Женщины и маленькие дети довольно часто страдают ложными опухолями мозга, когда налицо все симптомы, а самой опухоли нет. Симптомы могут проявиться при окончании курса гормональной терапии, а у женщин – при приеме противозачаточных пилюль. Но, насколько мне было известно, Карен их не принимала. Так я Сандерсону и сказал.
– Жаль, что у нас нет образцов ткани мозга.
Я кивнул.
– С другой стороны, нельзя забывать, что аборт был сделан.

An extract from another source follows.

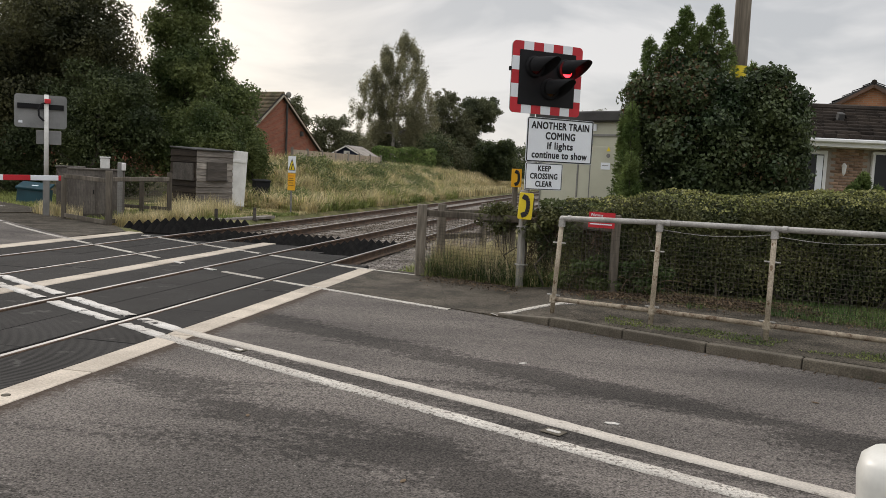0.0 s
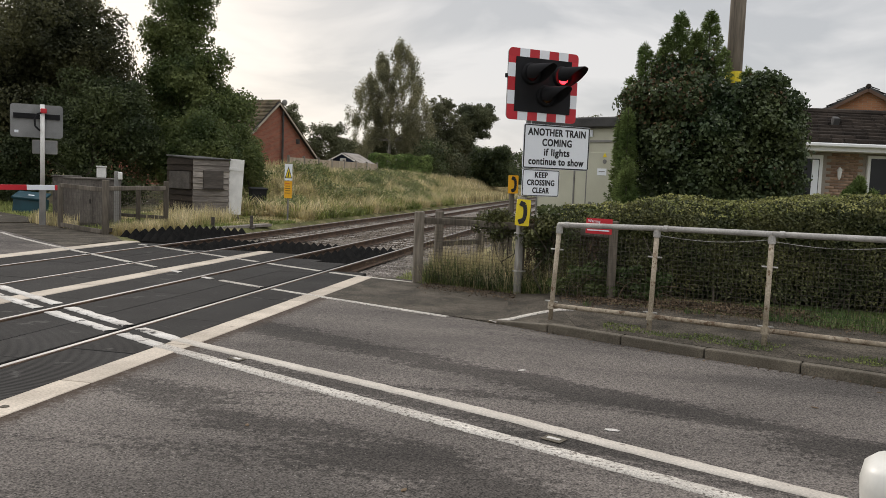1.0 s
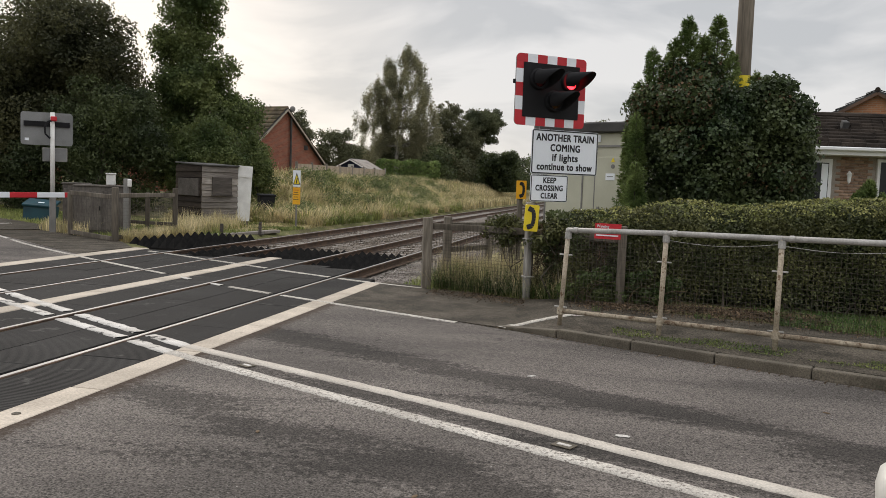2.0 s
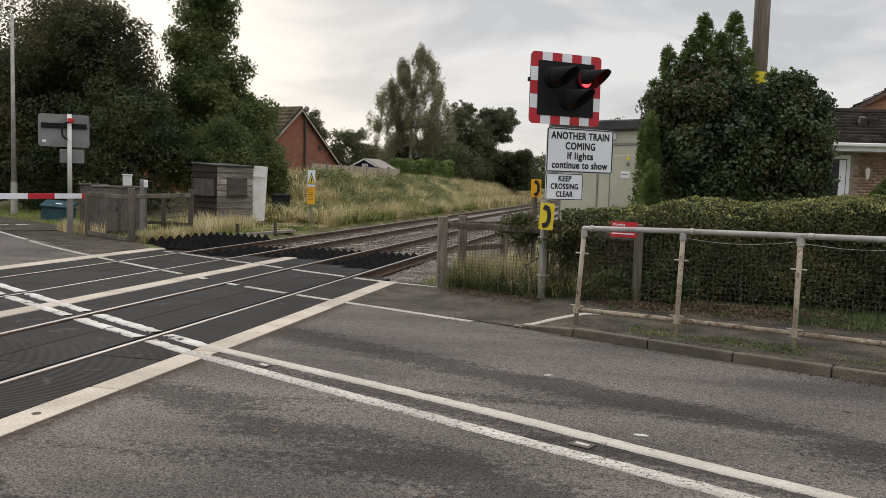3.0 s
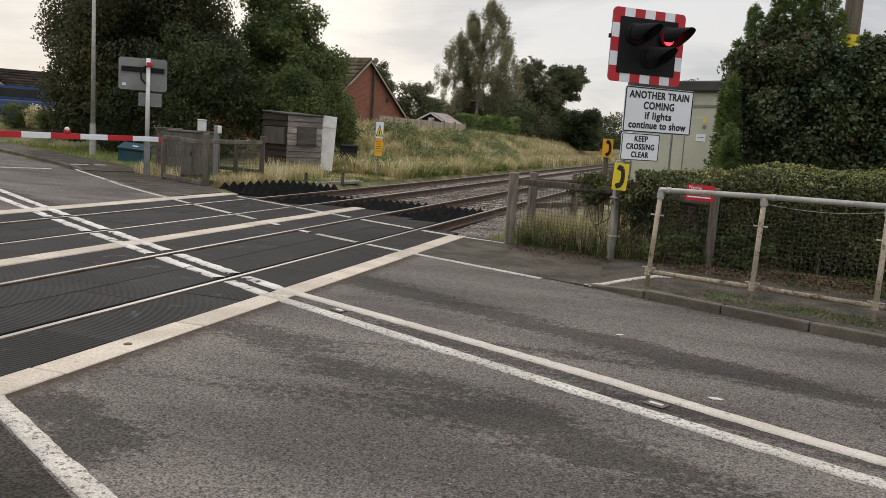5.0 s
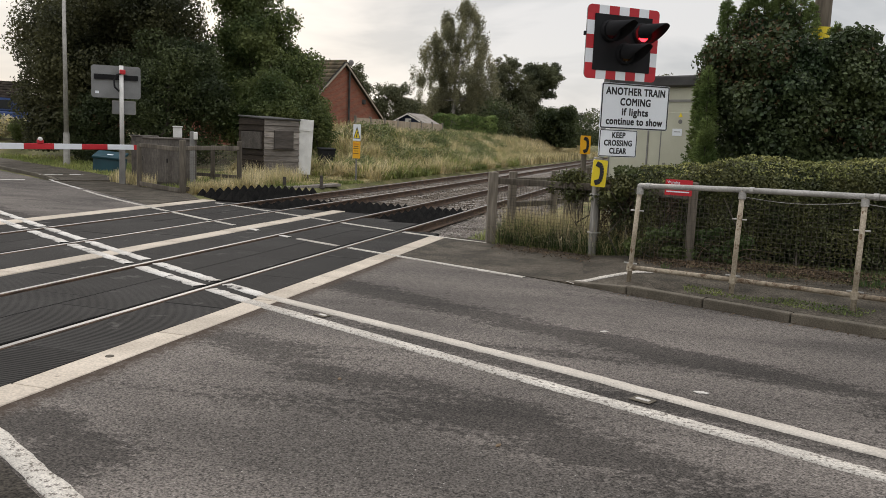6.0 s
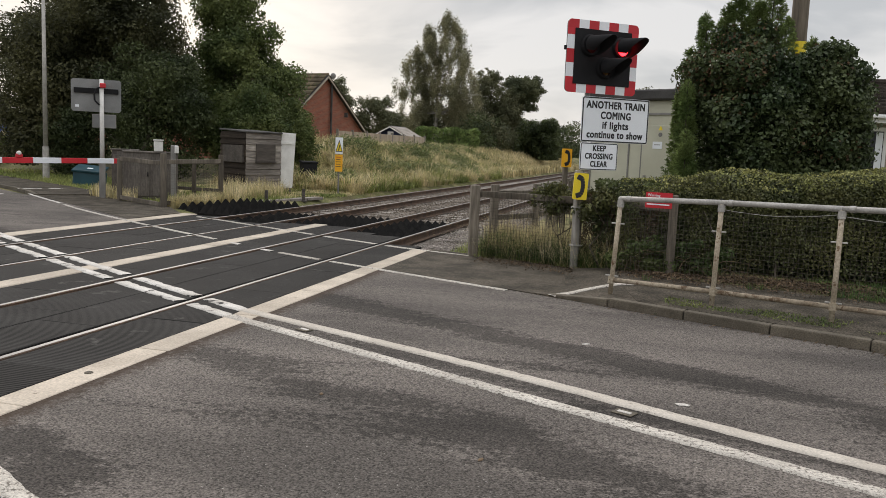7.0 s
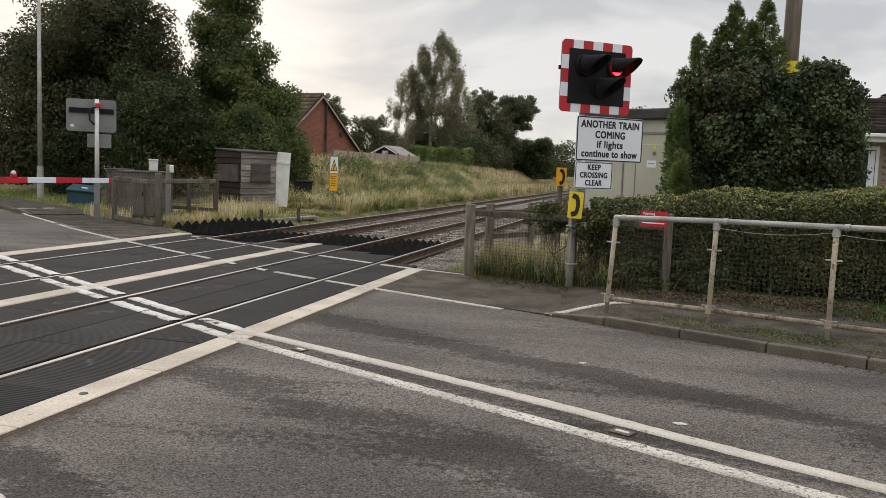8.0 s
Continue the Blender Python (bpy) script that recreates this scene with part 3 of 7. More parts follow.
KERBLINE = [(3.50, 2.56), (3.88, 2.30), (4.55, 1.96), (5.58, 1.46), (6.45, 1.06), (7.38, 0.70), (9.2, -0.08), (14, -2.2), (30, -9.6), (60, -23.5)]
kp = on_line(KERBLINE, 0.3)
slab_poly("pavement_1", [(1.0, 3.42), (3.5, 2.50), (3.95, 2.30), (4.3, 2.9), (3.9, 4.9), (3.0, 5.35), (1.9, 5.9), (1.0, 6.2)], -0.2, 0.006, FOOTWAY, "worn asphalt footway beside the crossing")
inner = [tuple(q) for q in (kp + sideways(kp) * 0.10)]
slab_poly("pavement_2", [*[q for q in inner if q[0] > 4.42 and q[0] < 40], (40, -10.5), (22, -2.5), (12, 1.8), (8.6, 3.0), (6.6, 3.7), (4.9, 4.15), (4.05, 4.75)], -0.2, 0.095, FOOTWAY,
          "worn asphalt footway behind the kerb")
slab_poly("pavement_3", [(-6.2, 7.75), (-9.14, 9.85), (-12.2, 12.0), (-13.5, 13.3), (-12.2, 14.2), (-10.3, 13.0), (-7.3, 11.0), (-6.2, 9.75)], -0.2, 0.006, FOOTWAY, "worn asphalt footway beyond the crossing")
bm = bmesh.new()
ramp_top = [bm.verts.new(c) for c in ((3.70, 2.43, 0.003), (4.44, 2.10, 0.0915), (4.05, 4.76, 0.0915), (3.42, 5.05, 0.003))]
bm.faces.new(ramp_top)
ext = [bm.verts.new(c) for c in ((5.1, 1.80, 0.0915), (4.7, 4.45, 0.0915))]
bm.faces.new((ramp_top[1], ext[0], ext[1], ramp_top[2]))
tagged(new("pavement_ramp", bm_mesh("pavement_ramp", bm, FOOTWAY)), "worn asphalt ramp of the dropped footway", "pavement", kind="structure")


def ramp_z(x, y):
    """Height of the footway where it slopes up from the crossing."""
    x0 = 3.78 - 0.136 * (y - 2.40)
    return 0.004 + 0.091 * np.clip((x - x0) / 0.65, 0, 1)


far_kerb = [(-12.3, 12.1), (-13.7, 13.35), (-16.5, 15.2), (-22.9, 19.1), (-40, 29.8), (-80, 54)]
fk = on_line(far_kerb, 0.4)
far_side = sideways(fk)
slab_poly("pavement_4", [tuple(q) for q in (fk - far_side * 0.1)] + [tuple(q) for q in (fk - far_side * 1.9)[::-1]], -0.2, 0.035, FOOTWAY, "worn asphalt footway beside the grass verge")
slab_poly("pavement_5", [(1.0, -3.9), (2.5, -4.75), (5.2, -6.15), (9, -7.9), (30, -17.4), (30, -22), (4, -11.5), (1.0, -10.0)], -0.2, 0.004, DARKFOOT, "dark asphalt edge of the road")


def kerb_run(name, pts, n, label, drop_first=False, drop=0.0):
    k = thing(name, Matrix(), label, "kerb", kind="structure")
    p = on_line(pts, 0.05)
    s = np.concatenate([[0], np.cumsum(np.linalg.norm(np.diff(p, axis=0), axis=1))])
    base = bm_mesh("kerb_stone", boxed((0.905, 0.125, 0.25), None, 0.018, 2), KERB)
    t = 0.0
    for j in range(n):
        a = [np.interp(t, s, p[:, c]) for c in range(2)]
        b = [np.interp(t + 0.915, s, p[:, c]) for c in range(2)]
        ang = math.degrees(math.atan2(b[1] - a[1], b[0] - a[0]))
        lift = -0.025 - drop + RNG.normal(0, 0.004)
        tilt = 0.0
        if drop_first and j == 0:
            lift, tilt = -0.075, -4.8
        piece("kerb_stone", base, k, pose((a[0] + b[0]) / 2, (a[1] + b[1]) / 2, lift + 0.003, 0, tilt, ang + RNG.normal(0, 0.5)))
        t += 0.915
    return k


kerb_run("kerb_1", KERBLINE, 34, "dirty concrete kerb stones along the road", True)
kerb_run("kerb_2", far_kerb, 26, "dirty concrete kerb stones on the far side", False, 0.055)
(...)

– Да, – согласился я. – Но это еще одно доказательство невиновности Арта. Он не стал бы делать аборт, не проведя гормонального анализа. А такой анализ дал бы отрицательный результат.
– В лучшем случае это – косвенное подтверждение, но уж никак не доказательство.
– Я знаю. Однако от этого можно танцевать.
– Существует еще одна возможность, – сказал Сандерсон. – Допустим, Карен заявила врачу, что беременна, и он поверил ей на слово.
Я вскинул брови:
– Не понимаю. Арт не был знаком с Карен, никогда прежде не видел ее. Он не стал бы…
– Я думаю вовсе не об Арте, – прервал меня Сандерсон и уставился на свои ботинки с таким видом, словно испугался собственной догадки.
– А о ком?
– Ну, это, конечно, сплошные домыслы…
Я молча ждал.
– Мало ли помоев уже вылилось на людей? Не хотелось бы добавлять… Прежде я этого не знал. Мне казалось, что я неплохо осведомлен о такого рода делах, но только сегодня мне стало известно… Ты же понимаете, вся местная лекарская братия гудит как улей. Дочь Джей Ди Рэнделла гибнет после подпольного аборта. Такое не утаишь, другие врачи непременно будут это обсуждать… – Сандерсон вздохнул. – Короче, жена одного из них сказала моей жене… Даже не знаю, правда ли это…
Мне не хотелось подгонять Сандерсона. Я закурил и принялся терпеливо ждать.
– Ладно, – продолжал он, собравшись с духом. – Вероятно, это лишь сплетни, иначе я уже давно знал бы…
– О чем? – не выдержал я.
– Питер Рэнделл. Он делает подпольные аборты. Очень осторожно, избирательно и в глубокой тайне.
– Господи! – ахнул я и упал в кресло.
– В это трудно поверить, – повторил Сандерсон.
Я молча курил, переваривая услышанное. Если Питер делает аборты, знает ли об этом Джей Ди? Считает ли Питера виновником? Покрывает ли его? Вот, значит, что он имел в виду, говоря о «семейном деле»? Но если так, зачем они впутали Арта?
И главное, зачем Питер вообще делал аборт? Он знал, что у девушки неладно со здоровьем, и вполне мог заподозрить опухоль кармана Ратке. При его-то квалификации! Если Карен заявила, что беременна, Питер наверняка вспомнил бы о ее жалобах на зрение и провел анализы.